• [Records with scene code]
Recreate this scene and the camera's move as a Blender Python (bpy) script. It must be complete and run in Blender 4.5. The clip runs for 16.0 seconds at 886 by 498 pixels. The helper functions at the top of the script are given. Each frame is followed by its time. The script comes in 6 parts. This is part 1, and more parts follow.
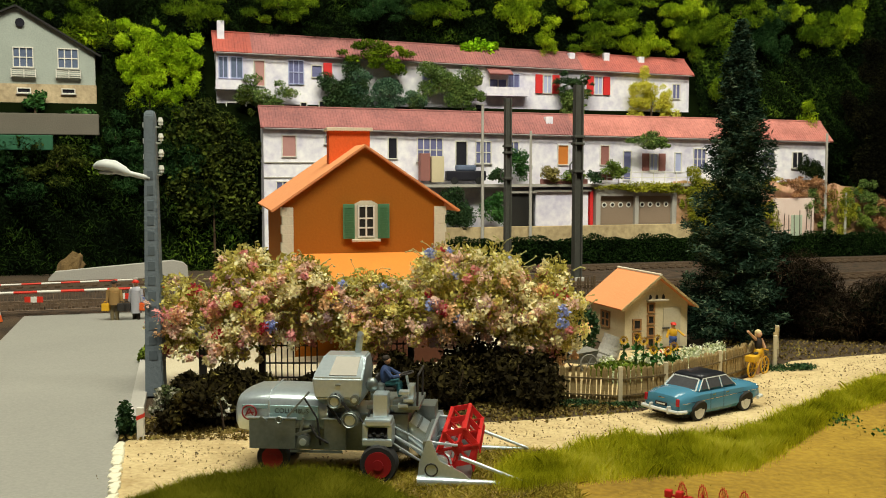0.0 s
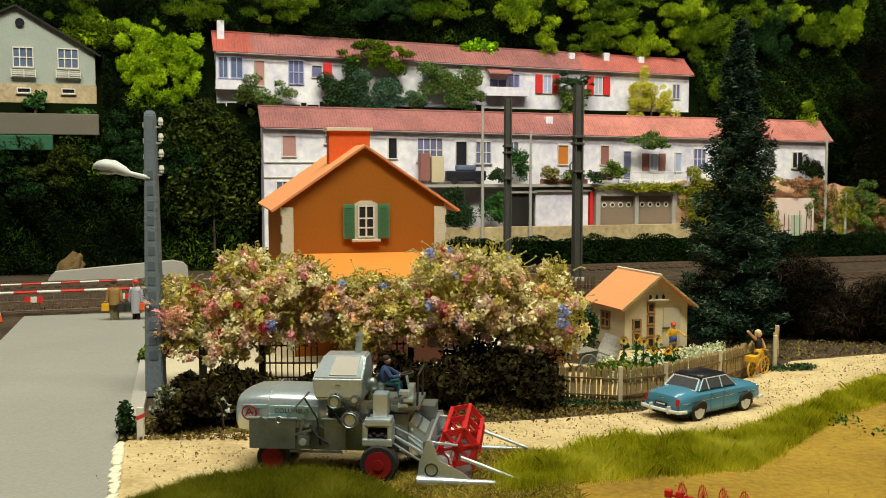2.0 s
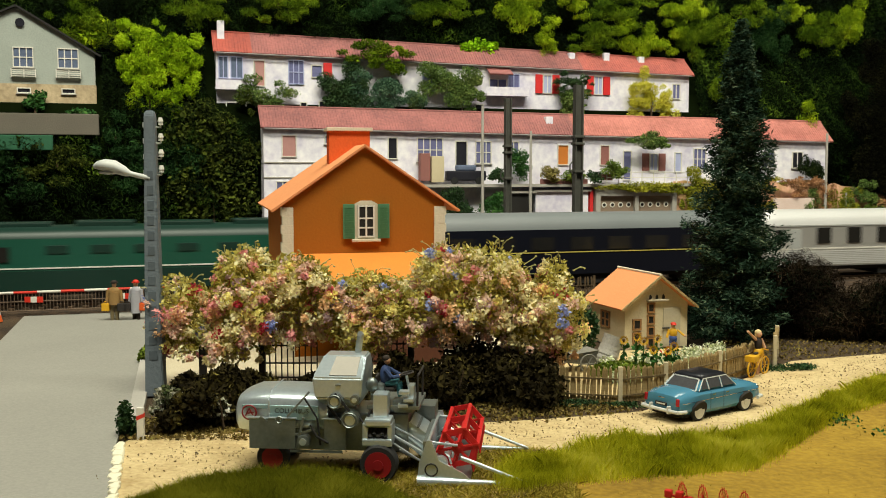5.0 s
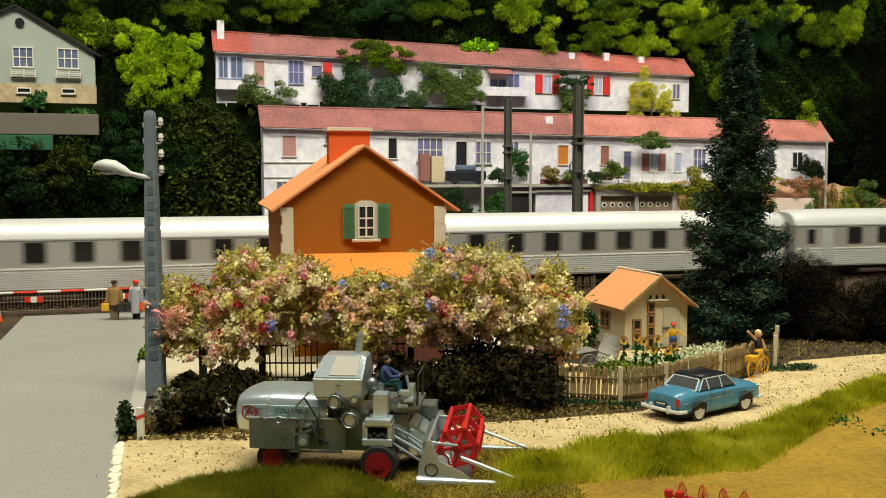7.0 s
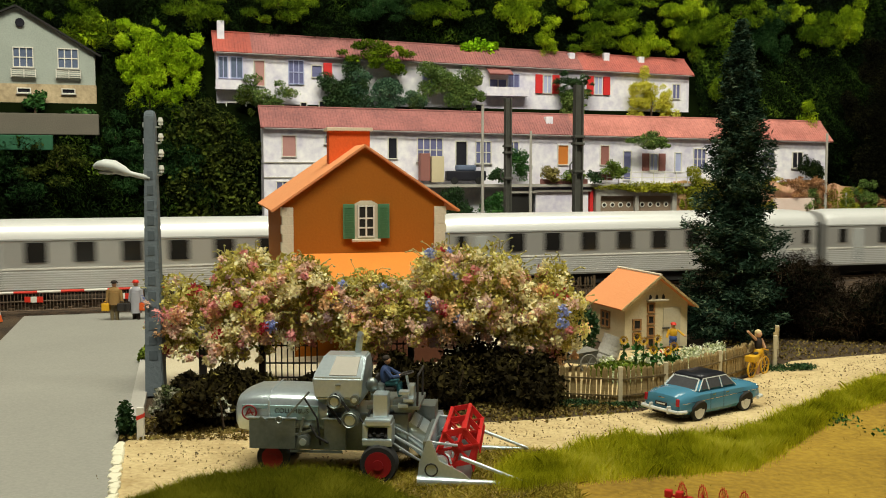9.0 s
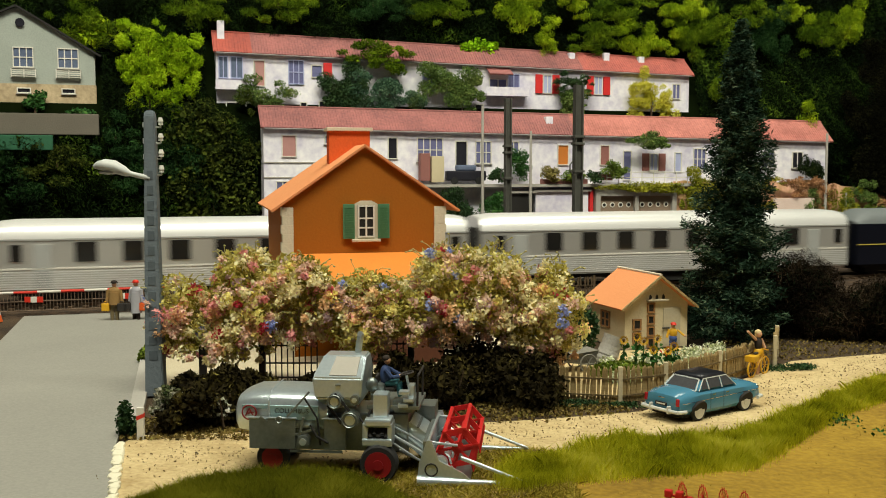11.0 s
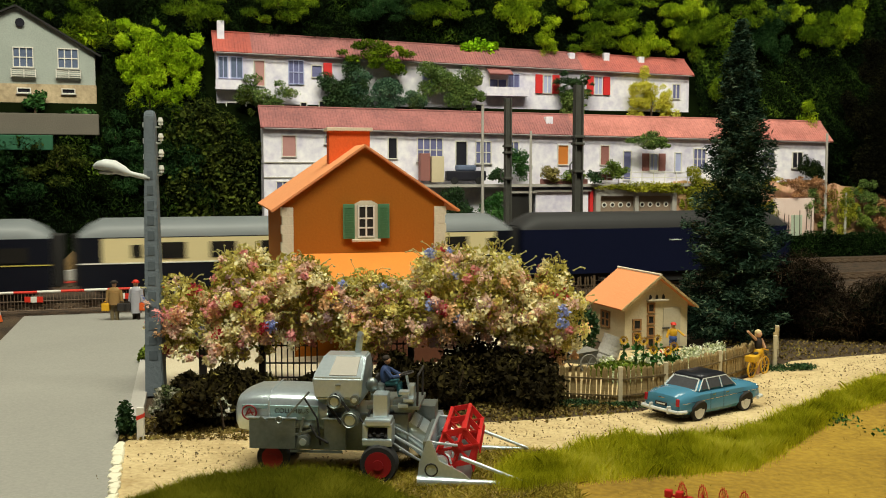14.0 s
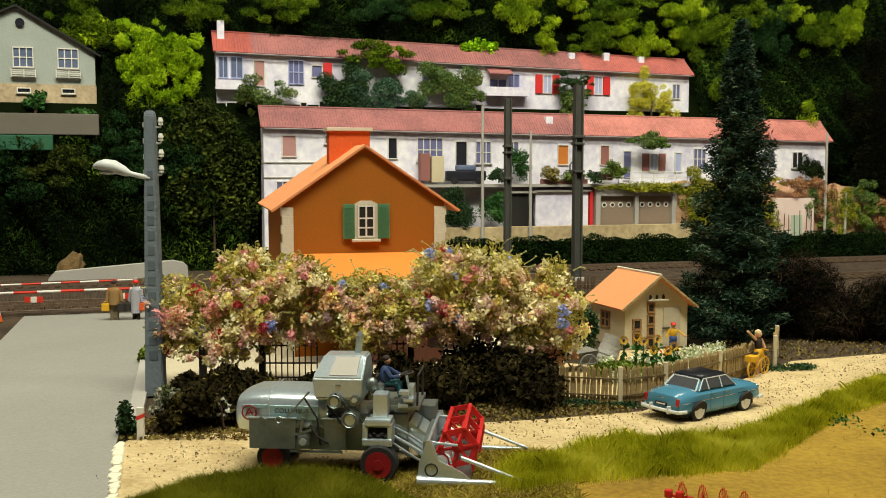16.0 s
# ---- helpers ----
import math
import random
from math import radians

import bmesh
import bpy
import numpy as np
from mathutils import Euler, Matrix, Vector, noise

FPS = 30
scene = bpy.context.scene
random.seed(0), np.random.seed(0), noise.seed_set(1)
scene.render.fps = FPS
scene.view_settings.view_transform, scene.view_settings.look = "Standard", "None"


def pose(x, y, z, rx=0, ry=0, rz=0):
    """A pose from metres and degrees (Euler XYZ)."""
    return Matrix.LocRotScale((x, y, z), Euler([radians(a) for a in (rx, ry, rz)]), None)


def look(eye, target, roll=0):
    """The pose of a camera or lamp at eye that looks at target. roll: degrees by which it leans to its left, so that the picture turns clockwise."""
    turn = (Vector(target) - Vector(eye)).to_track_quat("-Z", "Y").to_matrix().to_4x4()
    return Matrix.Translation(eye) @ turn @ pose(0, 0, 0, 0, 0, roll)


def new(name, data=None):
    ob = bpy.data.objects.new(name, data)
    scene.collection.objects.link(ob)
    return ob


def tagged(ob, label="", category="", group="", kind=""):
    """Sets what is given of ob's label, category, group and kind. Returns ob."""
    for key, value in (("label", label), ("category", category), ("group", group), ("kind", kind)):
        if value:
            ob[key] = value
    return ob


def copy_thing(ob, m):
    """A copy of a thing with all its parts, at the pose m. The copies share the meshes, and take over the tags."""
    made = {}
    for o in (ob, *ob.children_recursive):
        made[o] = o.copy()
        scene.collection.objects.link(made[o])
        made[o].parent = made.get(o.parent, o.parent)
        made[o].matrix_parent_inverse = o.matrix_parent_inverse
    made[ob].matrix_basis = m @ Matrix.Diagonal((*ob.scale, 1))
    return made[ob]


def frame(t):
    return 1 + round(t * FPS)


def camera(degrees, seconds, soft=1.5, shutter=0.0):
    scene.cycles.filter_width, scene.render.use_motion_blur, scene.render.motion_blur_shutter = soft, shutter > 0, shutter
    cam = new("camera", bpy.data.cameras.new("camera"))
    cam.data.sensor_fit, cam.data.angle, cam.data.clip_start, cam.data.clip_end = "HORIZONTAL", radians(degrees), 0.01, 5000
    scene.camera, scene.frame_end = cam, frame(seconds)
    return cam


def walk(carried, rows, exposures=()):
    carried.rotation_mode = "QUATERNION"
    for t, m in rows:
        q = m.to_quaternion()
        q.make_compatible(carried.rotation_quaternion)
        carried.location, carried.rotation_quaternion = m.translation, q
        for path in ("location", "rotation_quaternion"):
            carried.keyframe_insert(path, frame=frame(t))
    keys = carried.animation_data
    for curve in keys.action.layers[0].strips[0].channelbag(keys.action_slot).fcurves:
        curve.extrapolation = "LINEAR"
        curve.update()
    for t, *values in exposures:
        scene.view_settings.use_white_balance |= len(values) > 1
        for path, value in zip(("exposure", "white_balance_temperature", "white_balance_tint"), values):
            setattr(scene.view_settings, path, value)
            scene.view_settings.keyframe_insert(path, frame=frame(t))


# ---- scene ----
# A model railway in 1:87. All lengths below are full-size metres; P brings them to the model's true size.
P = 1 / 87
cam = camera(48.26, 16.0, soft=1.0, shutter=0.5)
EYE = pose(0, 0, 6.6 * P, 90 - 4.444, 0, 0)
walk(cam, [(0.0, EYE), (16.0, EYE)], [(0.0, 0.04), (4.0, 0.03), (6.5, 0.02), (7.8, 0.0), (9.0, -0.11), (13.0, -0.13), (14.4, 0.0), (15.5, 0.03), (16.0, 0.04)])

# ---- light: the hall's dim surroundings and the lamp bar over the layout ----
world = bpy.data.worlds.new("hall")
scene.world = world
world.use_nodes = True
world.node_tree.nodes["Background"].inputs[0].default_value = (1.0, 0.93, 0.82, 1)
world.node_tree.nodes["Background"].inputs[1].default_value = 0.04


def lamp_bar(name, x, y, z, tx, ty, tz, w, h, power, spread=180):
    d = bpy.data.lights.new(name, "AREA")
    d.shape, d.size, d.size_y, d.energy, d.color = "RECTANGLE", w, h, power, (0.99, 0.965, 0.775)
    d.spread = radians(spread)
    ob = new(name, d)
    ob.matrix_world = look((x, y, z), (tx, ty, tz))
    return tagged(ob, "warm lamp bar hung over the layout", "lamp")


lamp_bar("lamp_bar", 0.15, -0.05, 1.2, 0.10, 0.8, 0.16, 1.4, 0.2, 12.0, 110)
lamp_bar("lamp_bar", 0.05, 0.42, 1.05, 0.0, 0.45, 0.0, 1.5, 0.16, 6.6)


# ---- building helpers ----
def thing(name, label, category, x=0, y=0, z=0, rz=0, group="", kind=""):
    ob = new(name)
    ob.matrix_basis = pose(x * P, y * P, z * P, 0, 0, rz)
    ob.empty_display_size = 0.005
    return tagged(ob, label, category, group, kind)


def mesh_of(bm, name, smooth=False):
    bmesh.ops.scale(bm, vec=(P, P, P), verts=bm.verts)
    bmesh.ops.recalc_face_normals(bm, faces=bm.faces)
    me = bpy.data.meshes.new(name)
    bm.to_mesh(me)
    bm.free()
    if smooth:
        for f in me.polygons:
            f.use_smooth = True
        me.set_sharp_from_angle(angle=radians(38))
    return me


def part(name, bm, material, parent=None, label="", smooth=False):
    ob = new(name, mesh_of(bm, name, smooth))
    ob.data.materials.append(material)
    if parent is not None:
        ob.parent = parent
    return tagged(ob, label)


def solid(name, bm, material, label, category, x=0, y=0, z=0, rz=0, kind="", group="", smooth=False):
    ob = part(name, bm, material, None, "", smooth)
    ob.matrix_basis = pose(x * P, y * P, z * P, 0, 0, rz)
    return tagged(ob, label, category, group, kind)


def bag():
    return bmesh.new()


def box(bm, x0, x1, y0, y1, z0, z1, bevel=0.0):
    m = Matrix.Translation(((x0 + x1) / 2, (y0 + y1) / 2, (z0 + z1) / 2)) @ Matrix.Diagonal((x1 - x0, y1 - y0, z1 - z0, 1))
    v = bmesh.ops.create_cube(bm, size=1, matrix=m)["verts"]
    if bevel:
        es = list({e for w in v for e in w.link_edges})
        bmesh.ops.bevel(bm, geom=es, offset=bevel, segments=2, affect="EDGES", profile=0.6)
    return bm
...
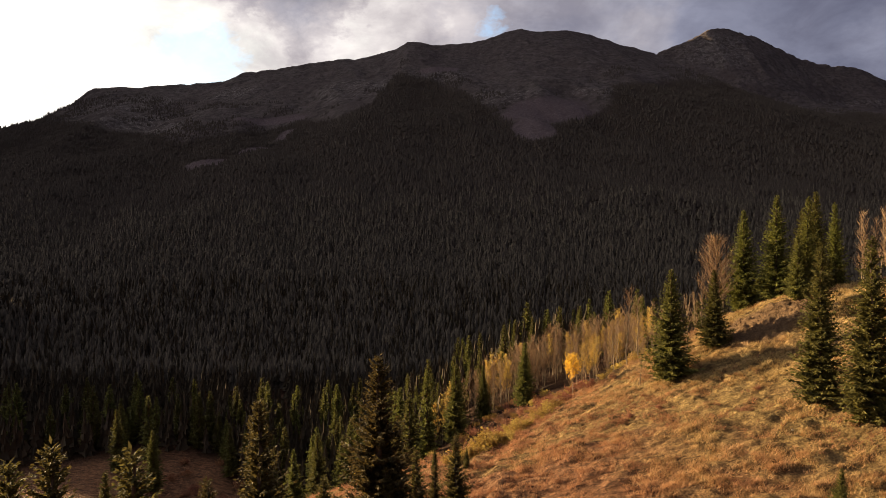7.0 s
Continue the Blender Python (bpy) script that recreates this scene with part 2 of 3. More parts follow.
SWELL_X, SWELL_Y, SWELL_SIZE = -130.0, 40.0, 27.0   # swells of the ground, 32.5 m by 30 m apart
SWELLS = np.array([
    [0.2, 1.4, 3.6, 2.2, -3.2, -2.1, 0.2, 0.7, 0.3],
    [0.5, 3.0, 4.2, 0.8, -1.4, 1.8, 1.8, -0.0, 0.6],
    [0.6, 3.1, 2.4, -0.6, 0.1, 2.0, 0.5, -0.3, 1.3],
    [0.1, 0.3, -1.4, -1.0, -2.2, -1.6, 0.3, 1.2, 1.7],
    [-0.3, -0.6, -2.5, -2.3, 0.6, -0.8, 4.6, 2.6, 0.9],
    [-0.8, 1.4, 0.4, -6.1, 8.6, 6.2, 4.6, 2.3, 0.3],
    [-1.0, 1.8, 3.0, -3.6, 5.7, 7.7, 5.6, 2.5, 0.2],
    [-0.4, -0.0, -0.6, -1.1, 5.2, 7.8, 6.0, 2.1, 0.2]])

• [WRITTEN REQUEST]
Using the entries above, extract exactly the span from the line with "import numpy as np" to the line with "a thing with", both lines included; leave out everything else.

• [SOLUTION TO THIS EXERCISE]
import numpy as np
from mathutils import Euler, Matrix, Vector, noise

FPS = 30
scene = bpy.context.scene
random.seed(0), np.random.seed(0), noise.seed_set(1)
scene.render.fps = FPS
scene.view_settings.view_transform, scene.view_settings.look = "Standard", "None"


def pose(x, y, z, rx=0, ry=0, rz=0):
    """A pose from metres and degrees (Euler XYZ)."""
    return Matrix.LocRotScale((x, y, z), Euler([radians(a) for a in (rx, ry, rz)]), None)


def look(eye, target, roll=0):
    """The pose of a camera or lamp at eye that looks at target. roll: degrees by which it leans to its left, so that the picture turns clockwise."""
    turn = (Vector(target) - Vector(eye)).to_track_quat("-Z", "Y").to_matrix().to_4x4()
    return Matrix.Translation(eye) @ turn @ pose(0, 0, 0, 0, 0, roll)


def new(name, data=None):
    ob = bpy.data.objects.new(name, data)
    scene.collection.objects.link(ob)
    return ob


def tagged(ob, label="", category="", group="", kind=""):
    """Sets what is given of ob's label, category, group and kind. Returns ob."""
    for key, value in (("label", label), ("category", category), ("group", group), ("kind", kind)):
        if value:
            ob[key] = value
    return ob


def copy_thing(ob, m):
    """A copy of a thing with all its parts, at the pose m. The copies share the meshes, and take over the tags."""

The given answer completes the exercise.